Madeline is a service user on Clarion Ward at Cygnet Nield House, a service for women with a dual diagnosis of personality disorder and co-morbid disordered eating.

Here she gives her account of what it is like struggling with an eating disorder and how the support she is receiving from Cygnet Nield House is enabling her to fall in love with food again and have hopes for a healthy future.

After struggling with anorexia nervosa for over 10 years, I believed I’d never be able to even touch certain foods again, let alone try them.

With the help, support, education and encouragement from the best team at Cygnet Nield House, I have managed to make huge steps in my recovery to begin challenging food fears.

I have gone from the very stubborn girl who wouldn’t admit to her struggles to someone now fighting her fears one bite at a time. I have recently started exposure therapy with the dietitian, alongside completing a meal journal which has definitely been a huge help to begin tackling my ingrained orthorexia (an unhealthy obsession with ‘pure’ food) beliefs.

If someone would have said to me a few months ago to try this, I would have said no way and broke down in tears. However, with the help from the amazing team at Cygnet Nield House, I have got to a point where I’m finally taking the leap of faith.

Something I have truly found helpful is keeping a journal and writing down the benefits of different foods as I am someone who is very concerned with health. As someone who has cut out essential whole food groups for many years, it was a massive deal for me to try different things.

I started off with something that is super simple and probably sounds silly to most but to me having beans on toast would be a meal I would not even consider having. Where has it been all my life? This was the beginning of really pushing myself with exposure to different foods again.

From there I went on to try baking my own bread. I really enjoyed the process of making the bread and it felt like a purposeful activity. I never try anything I make but I really pushed myself and gave the bread a try despite it being a huge fear.

I am incredibly grateful beyond words for the support I am receiving from the team here at Cygnet Nield House and my wonderful inspiring peers. I wouldn’t be in the better place I’m in if it wasn’t for their help and valuable expertise. But something that I have found to be very true is that at the end of the day you have to be willing to try something new yourself. Action not just words.

Something I advise to anyone out there contemplating recovery is it really is now or never. If you keep putting it off until tomorrow, tomorrow will never come and if you’re lucky enough to be receiving the help I am, then trust the professionals.

Anorexia is like a blanket that feels safe and comfortable because it’s what you’ve known but it becomes suffocating and keeps you trapped and isolated in its hold. You don’t realise it is the demon disorder completely taking over your life. Yes recovery is uncomfortable and the hardest thing, but it’s also the bravest thing you can do. I told myself I see all this information in the media about foods, health, weight etc, but I have the best, highly qualified professionals’ right in front of me. I realised it was time to really take into action their advice and not some random stranger on the internet.

I couldn’t possibly praise the whole team here enough for their amazing support.
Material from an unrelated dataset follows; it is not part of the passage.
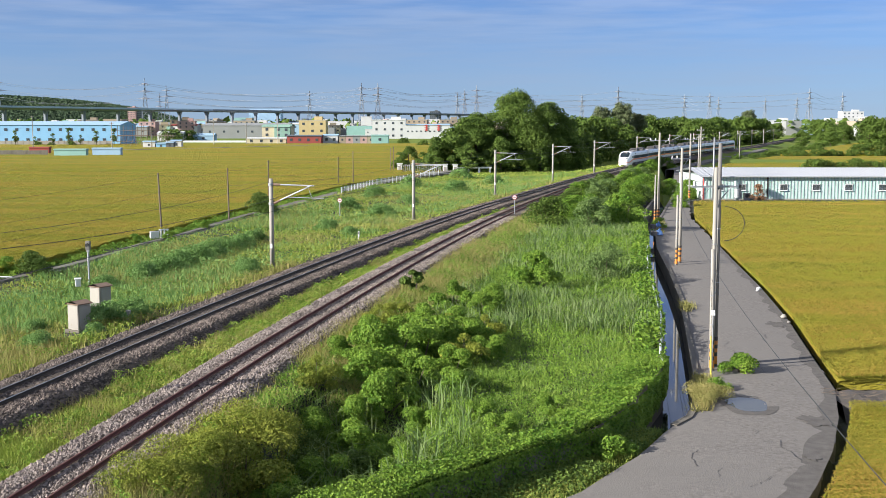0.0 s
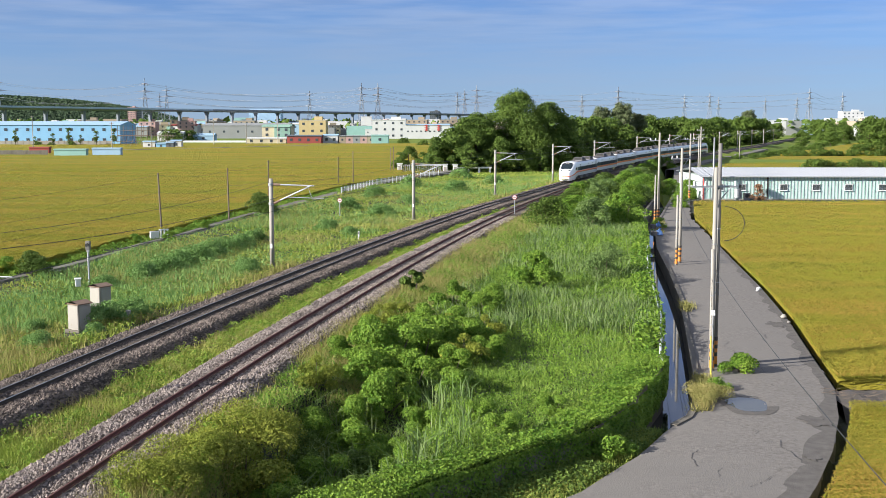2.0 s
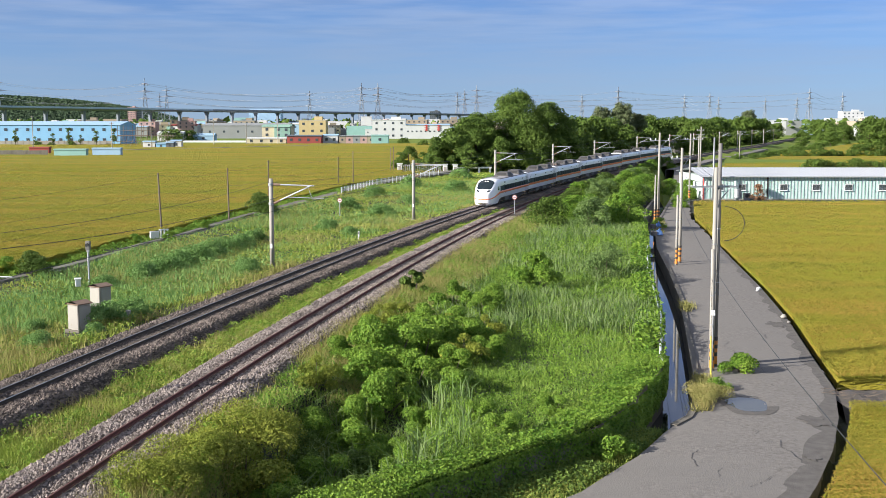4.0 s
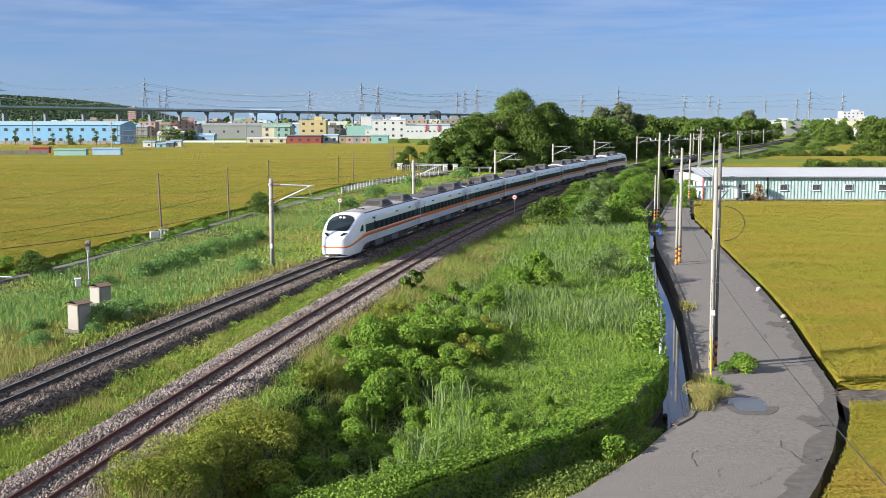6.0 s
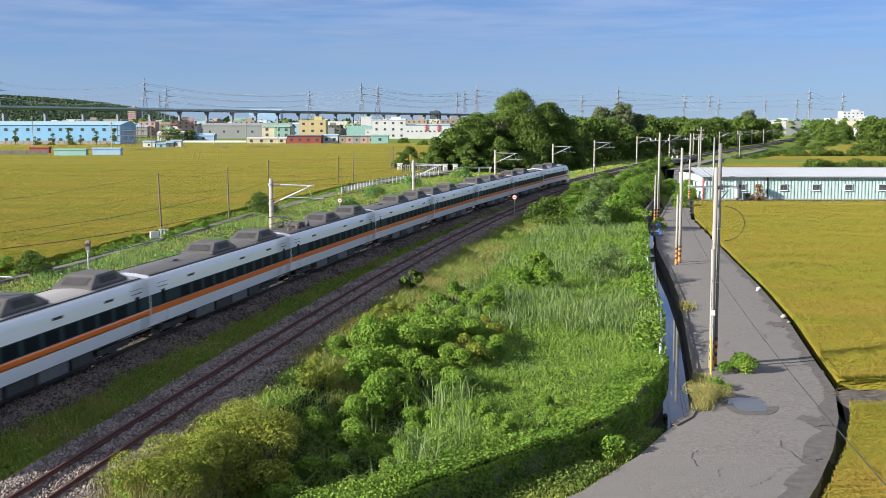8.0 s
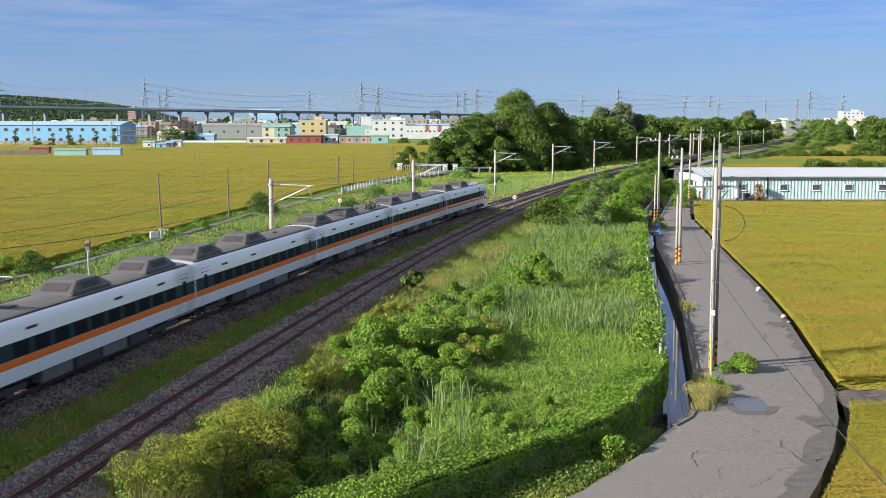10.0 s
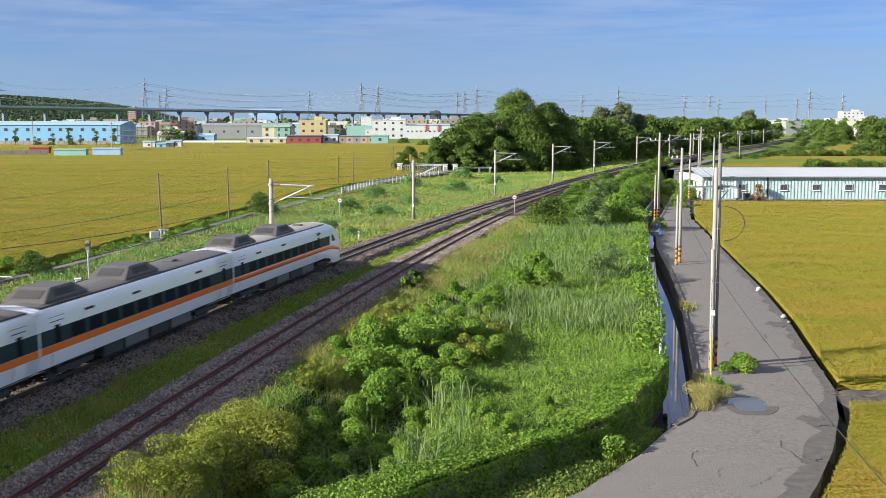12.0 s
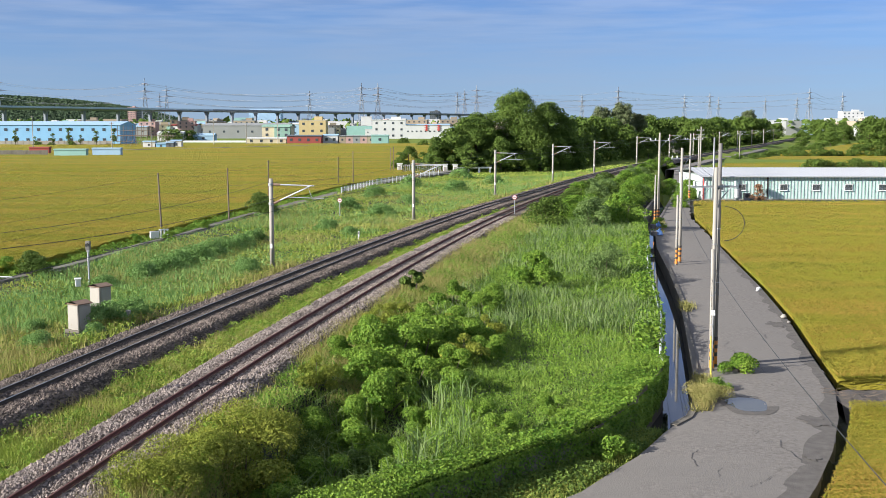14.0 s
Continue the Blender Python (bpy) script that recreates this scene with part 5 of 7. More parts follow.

If you think of your support system as a car – the wheels are the doctors providing their expertise and medication; the fuel is the dietitians, psychologists and occupational therapists providing therapy and skills; the body of the car can be the nurses and support staff encouraging you to keep fighting. At the end of the day you’re the driver behind the wheel that has to have the determination and willpower to embrace recovery in all its glory.

I was once described as a SEED (severe enduring eating disorder) but I don’t want to be a seed, I want to be a palm tree. Something my brother once said which I’ll never forget is “Mads you’re the most stubborn person in the world, why can’t you use that stubbornness to fight the disorder and recover rather than resist recovery?” He was so right.

I may still have a lot to work on but I’m trying and that’s all we can do. I’m far from perfect and I struggle a lot but if there is one thing that’s true is that I won’t give up. I cook… I conquer… The best is yet to crumb!